My brother's amazingly complex (but also relaxing) album, Songs of Light and Dust, is coming out in just two weeks--I am psyched. One track, "Echoes Down the Corridors of Time"is already out at WXPN's site The Key. Julie Miller put together a nice eighty-word write-up.
I've been listening to the song all day, and I love it. For a piece of ambient music, the straight-forward rhythm surprises me, but the track also contains so many rich colors of sound: sometimes obvious, sometimes subtle. One minute, my brain is getting its groove on; the next, I'm floating in outer space watching the planets glide through the void. The song gets progressively more "spacey" while also referencing melodies, rhythms, and sounds from earlier in the song. Not to impose too much of a narrative onto it, but I liken it to humanity's development. The flow of the song reminds me of the most sensible title I ever heard given to a world history textbook: "World History: Patterns of Change and Continuity." Patterns of change and continuity--those are the two primary conceptual elements of this song, and it makes for both a relaxing and engaging listen. Where have we been? Where are we going? Where are we now? What matters? These are the questions this track asks.

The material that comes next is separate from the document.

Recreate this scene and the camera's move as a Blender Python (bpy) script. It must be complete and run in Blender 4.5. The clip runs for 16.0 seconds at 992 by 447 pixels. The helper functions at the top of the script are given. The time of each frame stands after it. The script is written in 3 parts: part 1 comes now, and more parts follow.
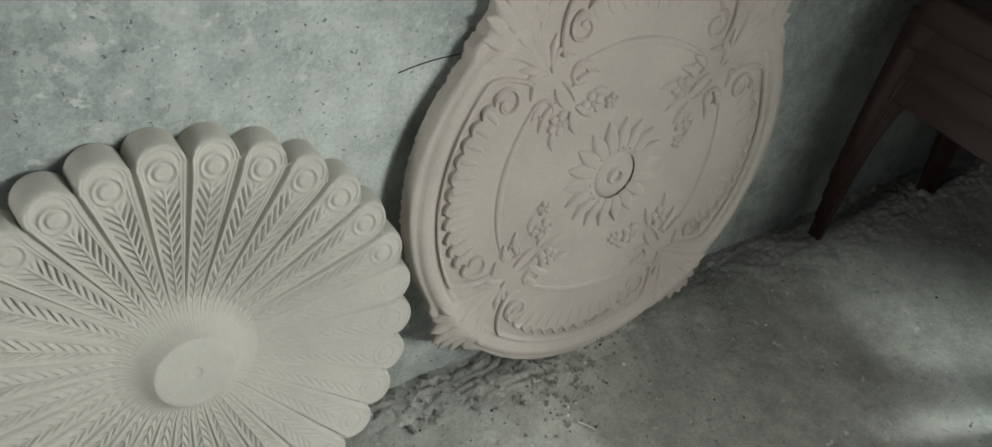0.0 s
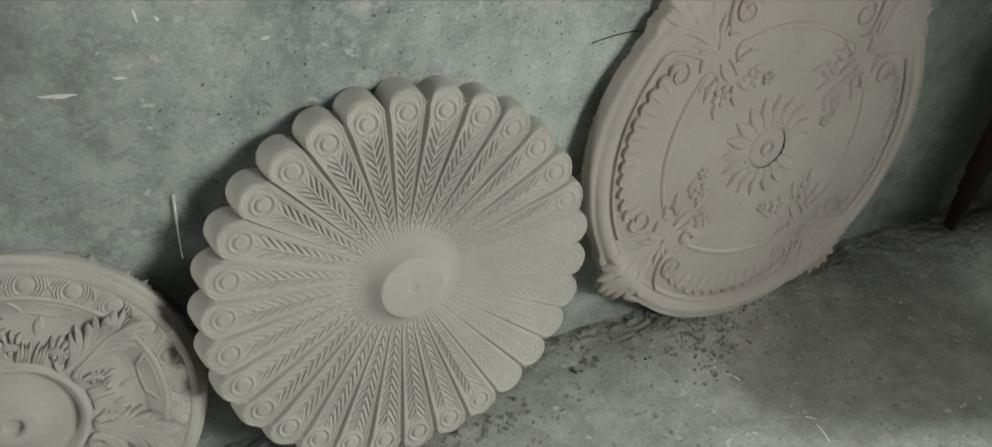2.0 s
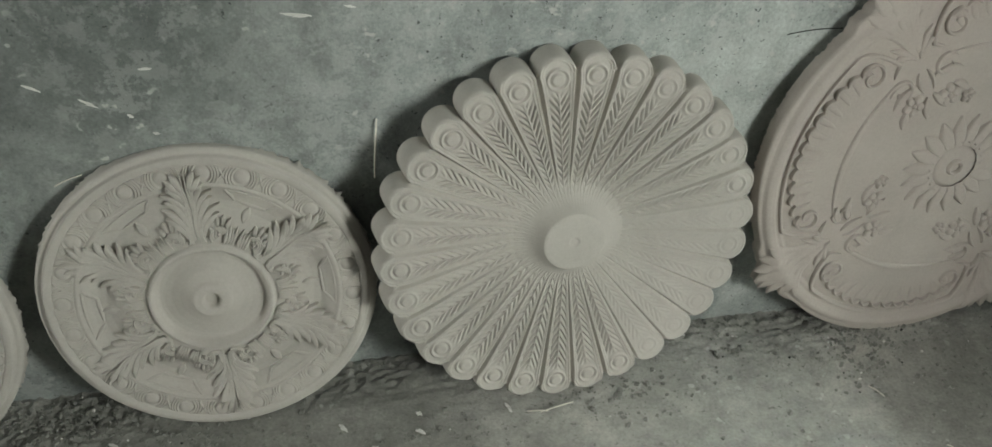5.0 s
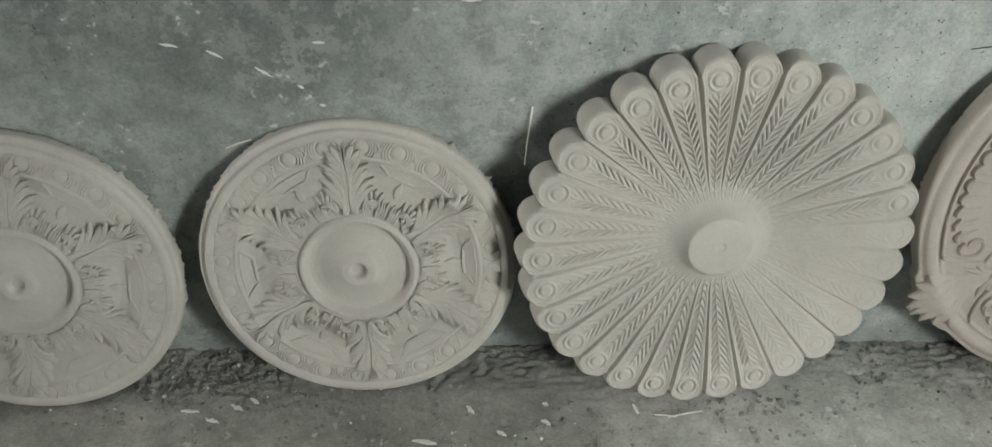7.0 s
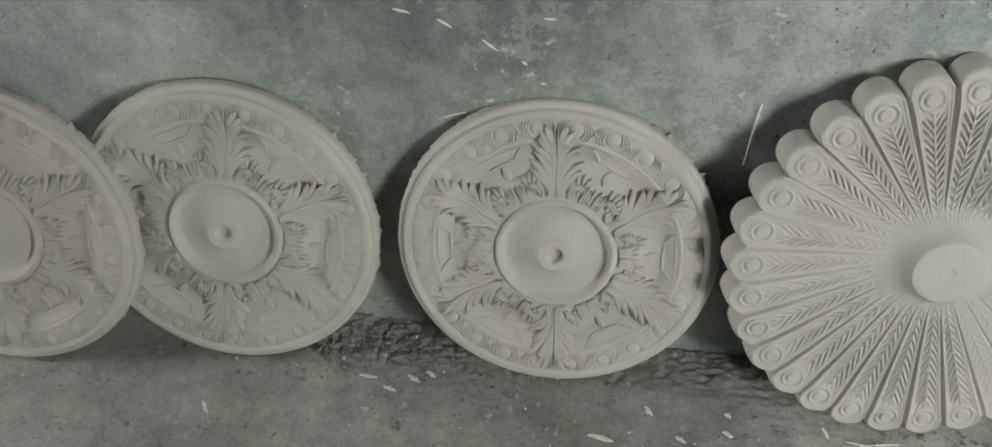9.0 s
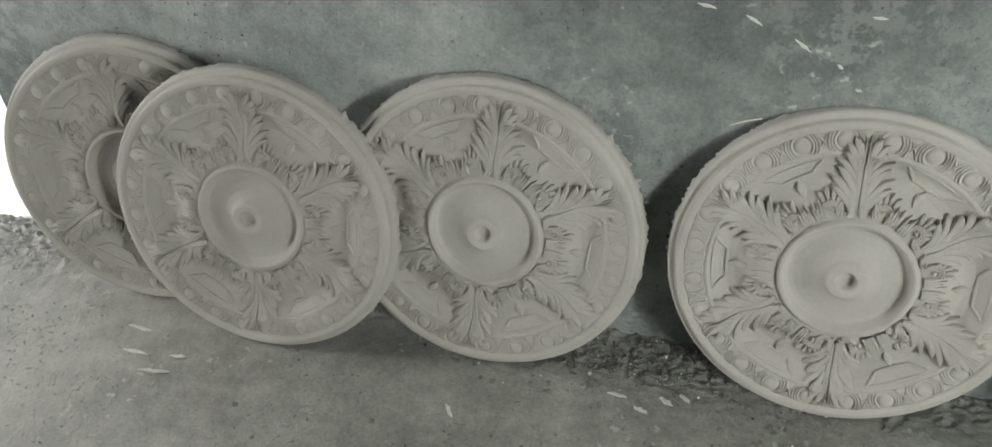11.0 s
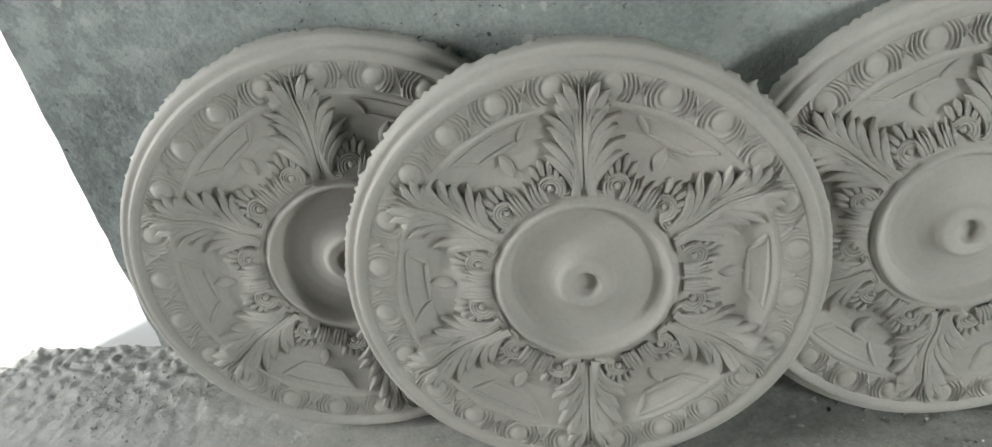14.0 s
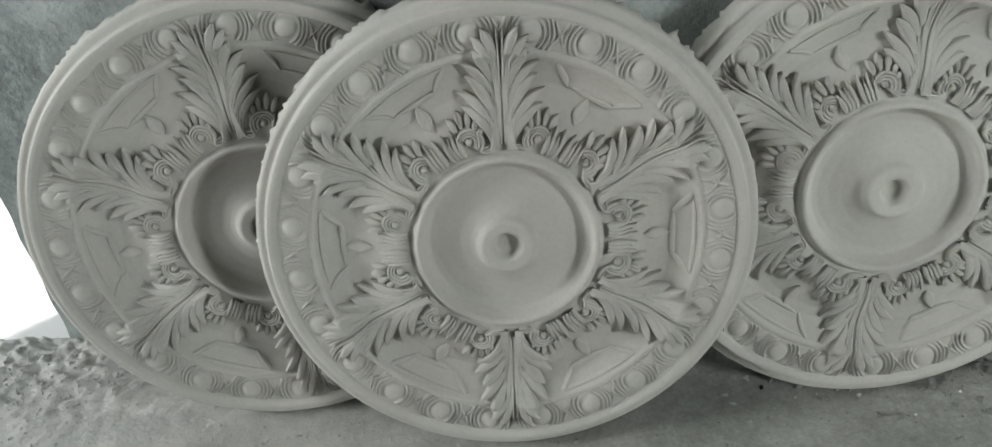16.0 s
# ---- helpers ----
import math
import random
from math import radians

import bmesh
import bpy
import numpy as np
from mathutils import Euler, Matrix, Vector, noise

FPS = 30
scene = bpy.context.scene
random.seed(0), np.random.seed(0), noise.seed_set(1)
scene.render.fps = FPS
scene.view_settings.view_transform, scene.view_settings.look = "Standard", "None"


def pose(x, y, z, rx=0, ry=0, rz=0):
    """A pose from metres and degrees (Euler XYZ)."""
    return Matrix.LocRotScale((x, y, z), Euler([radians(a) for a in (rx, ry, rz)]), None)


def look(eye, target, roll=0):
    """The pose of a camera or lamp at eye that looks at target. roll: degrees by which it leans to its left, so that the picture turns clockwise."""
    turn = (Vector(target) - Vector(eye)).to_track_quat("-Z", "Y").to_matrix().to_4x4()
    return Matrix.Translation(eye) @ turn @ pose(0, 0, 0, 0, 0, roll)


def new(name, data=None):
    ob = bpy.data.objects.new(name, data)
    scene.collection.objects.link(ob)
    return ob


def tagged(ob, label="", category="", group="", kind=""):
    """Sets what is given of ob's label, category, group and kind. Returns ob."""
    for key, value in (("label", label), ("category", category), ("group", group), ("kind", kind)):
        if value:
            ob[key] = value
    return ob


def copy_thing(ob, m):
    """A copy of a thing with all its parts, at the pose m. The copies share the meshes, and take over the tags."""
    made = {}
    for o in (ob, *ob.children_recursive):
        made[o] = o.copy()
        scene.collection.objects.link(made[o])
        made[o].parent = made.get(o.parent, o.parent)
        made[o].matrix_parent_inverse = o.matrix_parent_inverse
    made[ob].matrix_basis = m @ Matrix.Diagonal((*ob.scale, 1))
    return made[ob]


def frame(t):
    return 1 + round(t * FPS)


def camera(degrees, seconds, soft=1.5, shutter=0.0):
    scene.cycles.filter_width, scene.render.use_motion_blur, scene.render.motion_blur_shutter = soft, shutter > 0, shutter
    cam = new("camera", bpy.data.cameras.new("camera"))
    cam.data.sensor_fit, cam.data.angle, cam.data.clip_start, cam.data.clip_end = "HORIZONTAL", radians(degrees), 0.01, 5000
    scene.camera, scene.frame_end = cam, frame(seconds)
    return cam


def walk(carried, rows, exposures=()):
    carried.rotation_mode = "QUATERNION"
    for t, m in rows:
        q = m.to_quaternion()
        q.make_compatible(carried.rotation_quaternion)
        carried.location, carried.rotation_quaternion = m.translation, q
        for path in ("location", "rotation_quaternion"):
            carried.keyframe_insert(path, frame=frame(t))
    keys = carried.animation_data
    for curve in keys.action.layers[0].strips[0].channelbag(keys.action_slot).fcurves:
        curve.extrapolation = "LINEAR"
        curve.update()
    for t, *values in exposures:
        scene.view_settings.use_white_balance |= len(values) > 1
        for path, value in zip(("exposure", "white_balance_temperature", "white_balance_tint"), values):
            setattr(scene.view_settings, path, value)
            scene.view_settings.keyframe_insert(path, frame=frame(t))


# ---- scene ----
cam = camera(57.4, 16.0)
PATH = [
    (0, (-0.105, -1.14, 1.596), (0.711, 0.111, 0.266), 3.9),
    (0.5, (-0.146, -1.166, 1.6), (0.618, 0.117, 0.269), 3.3),
    (1, (-0.203, -1.213, 1.608), (0.512, 0.106, 0.285), 3.2),
    (1.5, (-0.296, -1.271, 1.621), (0.346, 0.091, 0.305), 1.8),
    (2, (-0.381, -1.354, 1.632), (0.257, 0.055, 0.364), 0.4),
    (2.5, (-0.422, -1.396, 1.642), (0.209, -0.012, 0.344), 1.7),
    (3, (-0.409, -1.447, 1.65), (0.158, -0.037, 0.35), 3.7),
    (3.5, (-0.411, -1.458, 1.657), (0.07, -0.018, 0.356), 3.3),
    (4, (-0.414, -1.461, 1.649), (-0.013, 0.009, 0.353), 2.2),
    (6.5, (-0.441, -1.472, 1.651), (-0.339, 0.05, 0.357), 0.5),
    (7, (-0.459, -1.479, 1.634), (-0.449, 0.049, 0.344), -0.3),
    (7.5, (-0.506, -1.462, 1.612), (-0.563, 0.061, 0.316), -0.9),
    (8, (-0.547, -1.463, 1.604), (-0.684, 0.055, 0.309), -1.3),
    (8.5, (-0.589, -1.464, 1.6), (-0.786, 0.044, 0.3), -0.9),
    (11, (-0.896, -1.451, 1.518), (-1.459, 0.0, 0.261), -4.5),
    (11.5, (-1.018, -1.434, 1.484), (-1.705, -0.033, 0.233), -6.4),
    (12, (-1.164, -1.341, 1.446), (-1.942, 0.009, 0.193), -7.5),
    (12.5, (-1.346, -1.22, 1.401), (-2.104, 0.092, 0.096), -8.5),
    (13, (-1.537, -1.184, 1.373), (-2.176, 0.155, 0.032), -11.2),
    (13.5, (-1.758, -1.181, 1.297), (-2.19, 0.233, -0.049), -11.3),
    (14, (-1.897, -1.064, 1.204), (-2.182, 0.425, -0.099), -9.4),
    (14.5, (-1.943, -0.989, 1.133), (-2.032, 0.493, -0.208), -6.3),
    (15, (-1.967, -1.01, 1.076), (-2.018, 0.507, -0.227), -5.2),
    (15.5, (-1.904, -1.092, 1.094), (-2.042, 0.495, -0.115), -6.0),
    (16, (-1.86, -1.106, 1.077), (-2.043, 0.464, -0.148), -6.7),
]
walk(cam, [(t, look(eye, target, roll)) for t, eye, target, roll in PATH], [(0, -0.12, 6600, 8), (1.0, -0.15, 6600, 8), (1.5, -0.28, 6650, 7), (2.5, -0.42, 6750, 6), (4.0, -0.42, 6750, 6), (7.0, -0.08, 6650, 9), (8.5, -0.05, 6600, 9), (11.0, 0.04, 6600, 9), (13.0, 0.2, 6500, 10), (15.0, 0.24, 6250, 7), (16.0, 0.24, 6250, 7)])

# ---- world and light ----
world = bpy.data.worlds.new("World")
scene.world = world
world.use_nodes = True
wn = world.node_tree
sky = wn.nodes.new("ShaderNodeTexSky")
sky.sky_type, sky.sun_disc = "NISHITA", False
sky.sun_elevation, sky.sun_rotation = radians(55), radians(-90)
wn.links.new(sky.outputs[0], wn.nodes["Background"].inputs[0])
wn.nodes["Background"].inputs[1].default_value = 0.05

sun_data = bpy.data.lights.new("sun", "SUN")
sun_data.energy, sun_data.angle, sun_data.color = 5.0, radians(0.5), (1.0, 0.98, 0.95)
sun = new("sun", sun_data)
sun.matrix_world = look((-10, 0, 14.3), (0, 0, 0))


def area(name, m, sx, sy, power, colour, spread=180):
    la = bpy.data.lights.new(name, "AREA")
    la.shape, la.size, la.size_y, la.energy, la.color = "RECTANGLE", sx, sy, power, colour
    la.spread = radians(spread)
    ob = new(name, la)
    ob.matrix_world = m
    return ob


# daylight in the open front, and in two unseen windows assumed from the shadows
area("open_front_daylight", look((-6.3, -1.1, 2.2), (-1.8, -0.5, 0.2)), 1.2, 1.6, 100, (0.965, 0.985, 0.96))
area("rear_window_daylight", look((1.75, -2.7, 1.6), (-1.35, -0.1, 0.5)), 0.6, 1.0, 31, (0.968, 1.0, 0.968), 92)
# narrow beam, aimed to brighten only the floor at the right
area("high_window_daylight", look((3.66, -1.35, 2.02), (1.1, -0.82, 0.0)), 0.85, 0.75, 7.5, (0.9, 1.0, 0.99), 22)


# ---- materials ----
def nodes_of(name):
    m = bpy.data.materials.new(name)
    m.use_nodes = True
    nt = m.node_tree
    return m, nt, nt.nodes["Principled BSDF"]


def tex(nt, kind, scale, detail=4.0, rough=0.55, vec=None):
    n = nt.nodes.new("ShaderNodeTex" + kind)
    n.inputs["Scale"].default_value = scale
    if kind == "Noise":
        n.inputs["Detail"].default_value, n.inputs["Roughness"].default_value = detail, rough
    if vec is not None:
        nt.links.new(vec, n.inputs["Vector"])
    return n.outputs[0]


def ramp(nt, fac, stops):
    n = nt.nodes.new("ShaderNodeValToRGB")
    e = n.color_ramp.elements
    while len(e) < len(stops):
        e.new(0.5)
    for el, (p, c) in zip(e, stops):
        el.position = p
        el.color = (*c, 1) if isinstance(c, tuple) else (c, c, c, 1)
    nt.links.new(fac, n.inputs[0])
    return n.outputs[0]


def mix(nt, fac, a, b, mode="MIX"):
    n = nt.nodes.new("ShaderNodeMix")
    n.data_type, n.blend_type = "RGBA", mode
    for sock, v in ((n.inputs[0], fac), (n.inputs[6], a), (n.inputs[7], b)):
        if isinstance(v, (int, float)):
            sock.default_value = v
        elif isinstance(v, tuple):
            sock.default_value = (*v, 1)
        else:
            nt.links.new(v, sock)
    return n.outputs[2]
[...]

My brother has been at work on this album for months. From time to time, I have listened to him working on other tracks, and I love what he has crafted. Not every track is as narrative or as in-your-ears rhythmic as "Echoes..." but they all reflect my brother's ear for how sound can tell stories, convey moods, and create new ideas. I can recall at least a few occasions listening to tracks-in-progress where I realized that so many of his interests were coming together so beautifully in the album--electronic music, his interest in how light affects the human body, the natural world (recently the Pine Barrens, but also Dark Sky areas), various technologies, space. Weeks ago, as I heard a few tracks here and there--before the album had a title--I told him to title it "music for space ships."
He ignored my idea. I'm glad. After hearing this completed track, I realized, yes, sure, the music is sometimes "spacey," but it's also very much of the body. The body? Yes. There are noticeable regular rhythms in "Echoes...", and at least one track later in the album, if I remember correctly, has human voices. Here's my point: in the void between bodies--be they heavenly bodies or human bodies--there is basically only light and dust and sound. What a gift to have these songs to acknowledge the void, but then to resist it, and ultimately, traverse it.
I think Data Garden is giving this away at six bucks. But, hey. I know. I'm biased.